= Exercise objective =
Your task is to return, exactly, the run of lines starting at the line holding "scene = bpy.context.scene" and ending at the line holding "what is given", both ends included and no other lines.

= Extracted information =
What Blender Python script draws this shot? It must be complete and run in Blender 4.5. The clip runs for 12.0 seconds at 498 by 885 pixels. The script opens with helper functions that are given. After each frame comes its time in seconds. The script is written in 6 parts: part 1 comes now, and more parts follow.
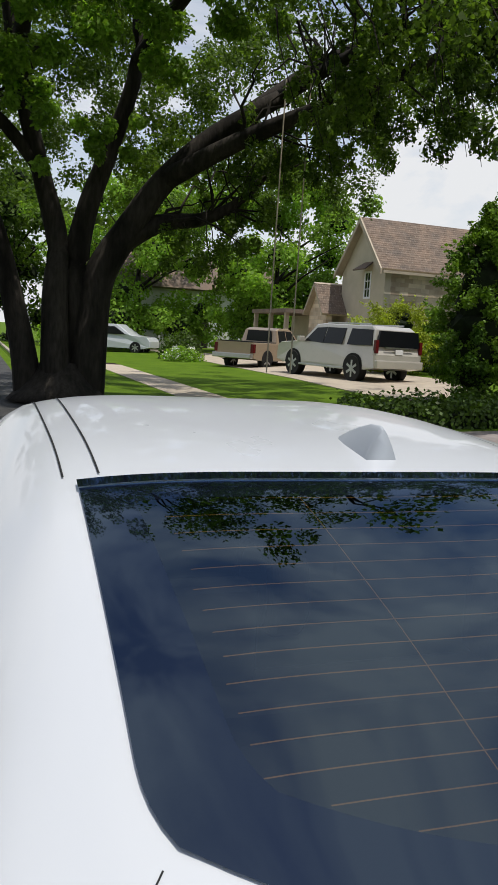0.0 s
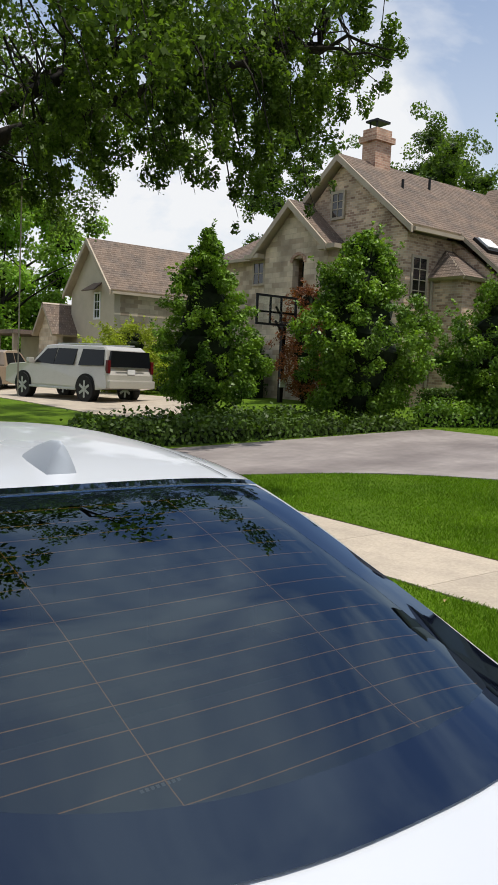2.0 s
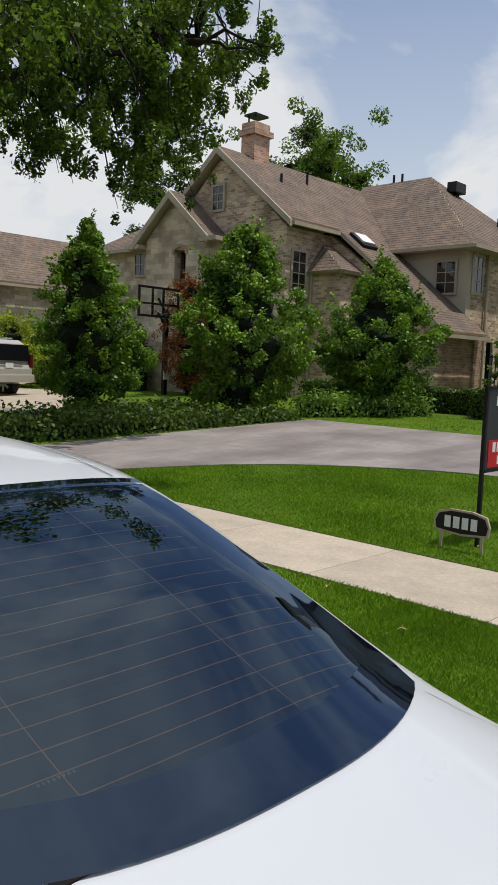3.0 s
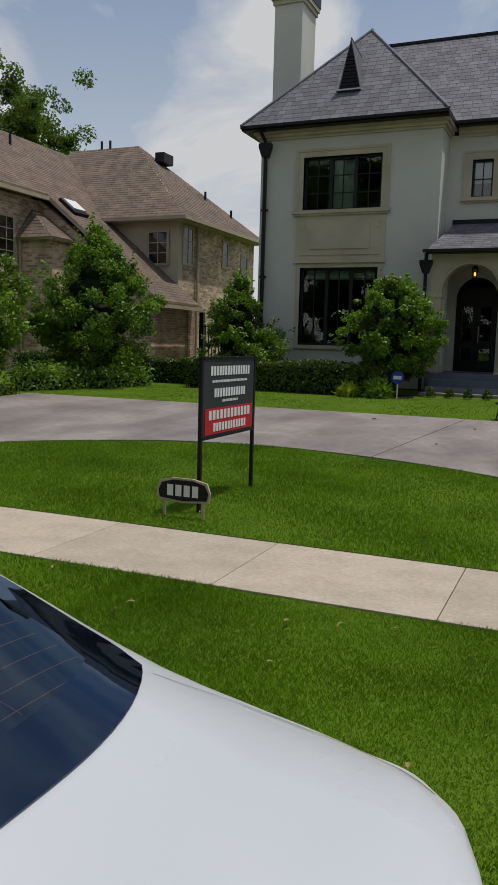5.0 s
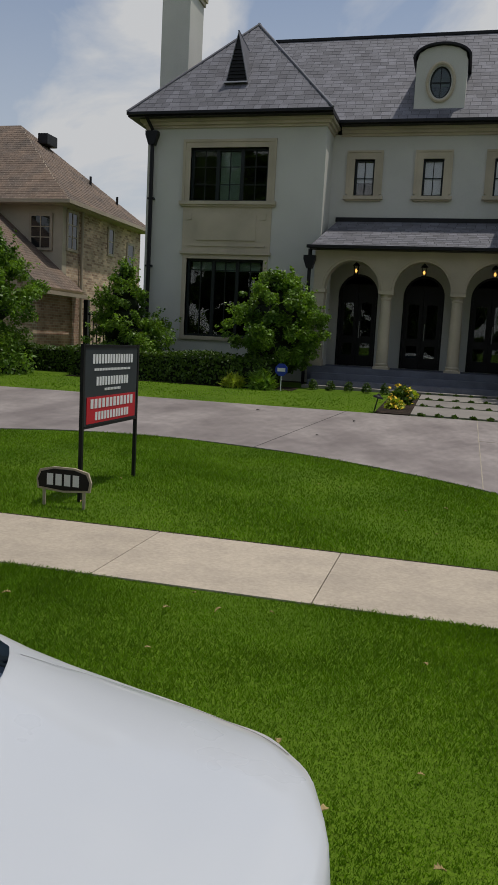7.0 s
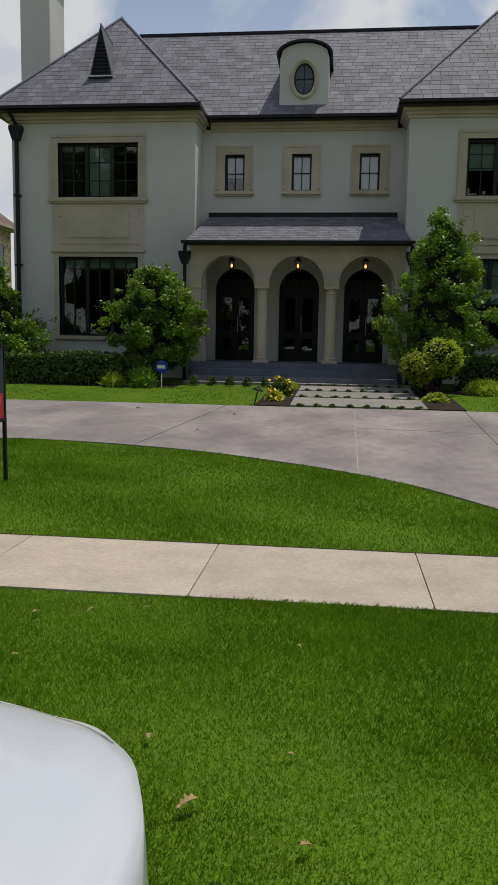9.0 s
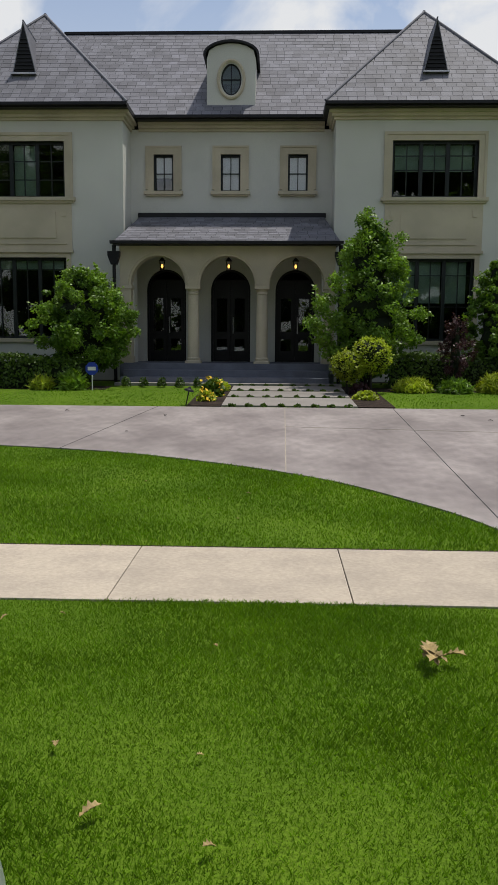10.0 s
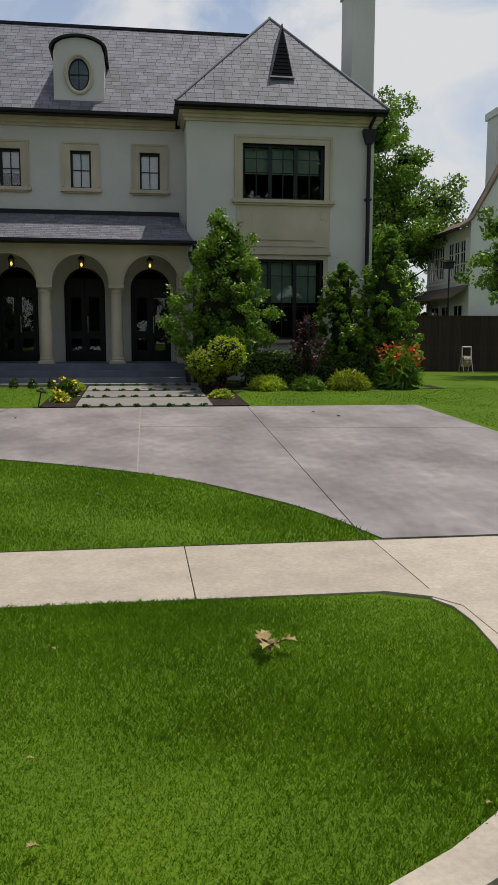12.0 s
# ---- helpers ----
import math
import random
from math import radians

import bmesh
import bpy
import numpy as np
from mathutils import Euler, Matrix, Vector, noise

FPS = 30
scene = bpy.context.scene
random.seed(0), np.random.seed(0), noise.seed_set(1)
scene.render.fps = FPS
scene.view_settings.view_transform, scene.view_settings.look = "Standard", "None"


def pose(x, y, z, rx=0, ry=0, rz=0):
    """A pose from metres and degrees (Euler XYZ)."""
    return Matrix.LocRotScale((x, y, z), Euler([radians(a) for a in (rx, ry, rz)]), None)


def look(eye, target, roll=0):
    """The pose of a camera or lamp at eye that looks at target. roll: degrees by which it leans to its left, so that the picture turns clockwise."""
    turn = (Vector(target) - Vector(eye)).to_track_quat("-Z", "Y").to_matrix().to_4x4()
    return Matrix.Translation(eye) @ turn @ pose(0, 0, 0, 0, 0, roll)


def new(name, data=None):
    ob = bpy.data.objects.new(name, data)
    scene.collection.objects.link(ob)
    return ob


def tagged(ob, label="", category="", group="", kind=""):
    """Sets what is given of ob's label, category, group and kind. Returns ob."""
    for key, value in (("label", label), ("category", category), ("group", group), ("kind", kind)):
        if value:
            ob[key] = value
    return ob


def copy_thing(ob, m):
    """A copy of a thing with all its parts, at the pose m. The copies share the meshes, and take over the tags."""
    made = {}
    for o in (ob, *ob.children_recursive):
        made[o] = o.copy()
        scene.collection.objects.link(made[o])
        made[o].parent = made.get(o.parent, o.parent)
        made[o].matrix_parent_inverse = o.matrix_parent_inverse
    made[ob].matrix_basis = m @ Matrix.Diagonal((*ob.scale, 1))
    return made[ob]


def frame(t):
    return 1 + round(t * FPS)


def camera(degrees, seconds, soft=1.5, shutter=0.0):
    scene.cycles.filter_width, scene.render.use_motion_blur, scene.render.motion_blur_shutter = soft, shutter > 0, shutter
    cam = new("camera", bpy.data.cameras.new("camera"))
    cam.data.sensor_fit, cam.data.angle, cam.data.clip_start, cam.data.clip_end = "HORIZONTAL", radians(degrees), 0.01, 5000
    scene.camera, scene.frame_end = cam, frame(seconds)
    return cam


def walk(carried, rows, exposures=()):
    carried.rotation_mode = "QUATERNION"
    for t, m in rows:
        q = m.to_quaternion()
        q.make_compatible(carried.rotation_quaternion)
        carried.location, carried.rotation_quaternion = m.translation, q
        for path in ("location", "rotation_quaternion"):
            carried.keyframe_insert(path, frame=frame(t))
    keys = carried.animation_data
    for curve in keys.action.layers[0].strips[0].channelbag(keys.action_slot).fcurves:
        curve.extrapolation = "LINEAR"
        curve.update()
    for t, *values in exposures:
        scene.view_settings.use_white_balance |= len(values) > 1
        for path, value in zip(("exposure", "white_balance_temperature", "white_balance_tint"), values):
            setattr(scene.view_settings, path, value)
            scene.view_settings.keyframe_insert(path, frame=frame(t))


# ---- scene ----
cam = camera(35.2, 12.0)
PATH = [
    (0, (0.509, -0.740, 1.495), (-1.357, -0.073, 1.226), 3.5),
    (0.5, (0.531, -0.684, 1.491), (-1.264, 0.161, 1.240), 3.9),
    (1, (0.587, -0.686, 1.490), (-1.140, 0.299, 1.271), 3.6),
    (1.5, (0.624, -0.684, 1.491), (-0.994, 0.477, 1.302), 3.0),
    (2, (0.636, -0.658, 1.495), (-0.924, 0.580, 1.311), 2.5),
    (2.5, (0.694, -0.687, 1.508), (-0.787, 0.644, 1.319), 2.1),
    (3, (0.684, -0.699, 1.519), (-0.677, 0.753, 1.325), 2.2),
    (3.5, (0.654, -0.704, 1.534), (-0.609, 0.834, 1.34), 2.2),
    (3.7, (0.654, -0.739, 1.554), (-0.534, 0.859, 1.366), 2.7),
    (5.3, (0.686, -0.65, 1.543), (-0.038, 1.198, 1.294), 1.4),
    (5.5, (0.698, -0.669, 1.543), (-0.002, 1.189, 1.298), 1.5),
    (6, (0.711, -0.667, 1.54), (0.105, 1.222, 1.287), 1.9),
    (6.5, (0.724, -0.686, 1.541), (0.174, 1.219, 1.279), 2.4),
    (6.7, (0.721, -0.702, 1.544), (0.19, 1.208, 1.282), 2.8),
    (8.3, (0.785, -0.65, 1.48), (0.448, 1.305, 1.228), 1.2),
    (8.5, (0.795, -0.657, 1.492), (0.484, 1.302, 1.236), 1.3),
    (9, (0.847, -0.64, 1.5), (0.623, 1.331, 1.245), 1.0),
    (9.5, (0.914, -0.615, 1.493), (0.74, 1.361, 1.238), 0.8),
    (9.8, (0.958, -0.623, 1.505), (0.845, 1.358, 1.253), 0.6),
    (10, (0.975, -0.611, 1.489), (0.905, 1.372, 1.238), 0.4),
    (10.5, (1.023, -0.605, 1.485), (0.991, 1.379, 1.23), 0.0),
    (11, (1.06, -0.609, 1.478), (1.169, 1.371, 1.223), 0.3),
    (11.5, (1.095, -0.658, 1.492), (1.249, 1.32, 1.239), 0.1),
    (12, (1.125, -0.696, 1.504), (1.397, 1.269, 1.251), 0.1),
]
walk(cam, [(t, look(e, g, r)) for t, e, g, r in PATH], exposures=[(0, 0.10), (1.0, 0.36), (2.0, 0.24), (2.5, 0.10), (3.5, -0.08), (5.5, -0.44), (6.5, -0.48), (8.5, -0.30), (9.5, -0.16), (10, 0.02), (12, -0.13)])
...
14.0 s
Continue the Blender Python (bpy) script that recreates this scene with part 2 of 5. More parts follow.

= Written response =
scene = bpy.context.scene
random.seed(0), np.random.seed(0), noise.seed_set(1)
scene.render.fps = FPS
scene.view_settings.view_transform, scene.view_settings.look = "Standard", "None"


def pose(x, y, z, rx=0, ry=0, rz=0):
    """A pose from metres and degrees (Euler XYZ)."""
    return Matrix.LocRotScale((x, y, z), Euler([radians(a) for a in (rx, ry, rz)]), None)


def look(eye, target, roll=0):
    """The pose of a camera or lamp at eye that looks at target. roll: degrees by which it leans to its left, so that the picture turns clockwise."""
    turn = (Vector(target) - Vector(eye)).to_track_quat("-Z", "Y").to_matrix().to_4x4()
    return Matrix.Translation(eye) @ turn @ pose(0, 0, 0, 0, 0, roll)


def new(name, data=None):
    ob = bpy.data.objects.new(name, data)
    scene.collection.objects.link(ob)
    return ob


def tagged(ob, label="", category="", group="", kind=""):
    """Sets what is given of ob's label, category, group and kind. Returns ob."""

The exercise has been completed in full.